Tamara Jugov
Associated Fellow, Technische Universität Dresden
Political philosophy, theories of justice, theories of power and non-domination, social construction of human abilities
Tamara Jugov is Professor of Practical Philosophy at the Institute of Philosophy at Technische Universität Dresden. She studied Political Science and Philosophy at the Free University of Berlin, the ISHSS Amsterdam and the LSE in London and completed her PhD at the Goethe-University, Frankfurt/Main. Prior to joining the Institute of Philosophy at TU, she was a Junior Professor in Political Philosophy at the Free University in Berlin and a Post-Doctoral Fellow at the Centre for Advanced Studies “Justitia Amplificata” in Frankfurt and Berlin. She is the author of a book on global justice and non-domination “Geltungsgründe Globaler Gerechtigkeit” to appear with Campus Verlag Frankfurt/Main. Recently, she has published papers on “Structural Injustice, Epistemic Opacity and the Duties of the Oppressed” (with Lea Ypi, Journal of Social Philosophy), on “systemic domination as ground of justice” (European Journal of Political Theory) and on “Individual Responsibility for global structural injustices: A power-based conception” (Zeitschrift für Praktische Philosophie).

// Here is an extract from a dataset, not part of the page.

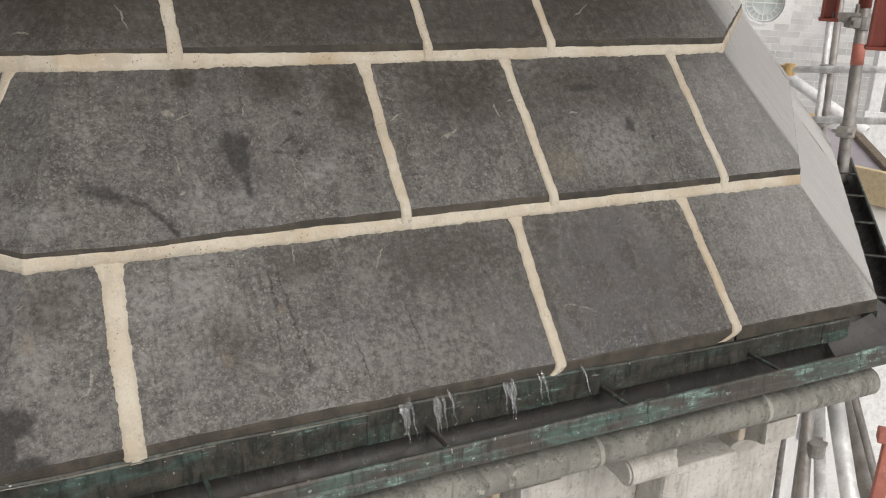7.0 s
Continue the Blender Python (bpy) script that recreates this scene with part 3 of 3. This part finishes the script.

In the context of her permanent fellowship at the Centre for Advanced Studies in the Humanities “Human Abilities” Tamara plans to work on a research project on social power. Social power is an important object of political philosophy, but its ontology has only rarely been examined in depth. To do so in close collaboration with the Centre’s focus on the metaphysics and action-theoretical foundations of human abilities promises an interesting research agenda. The project will seek to answer answer questions such as the following: What type or kind of human ability is social power? What exactly grounds agents’ social power over others – is it intrinsic dispositions or extrinsic social norms and practices? How does this relate to research on the gradability and maskability of agents’ abilities? And how best to describe the modality of social power – which need not be exercised in order to be held?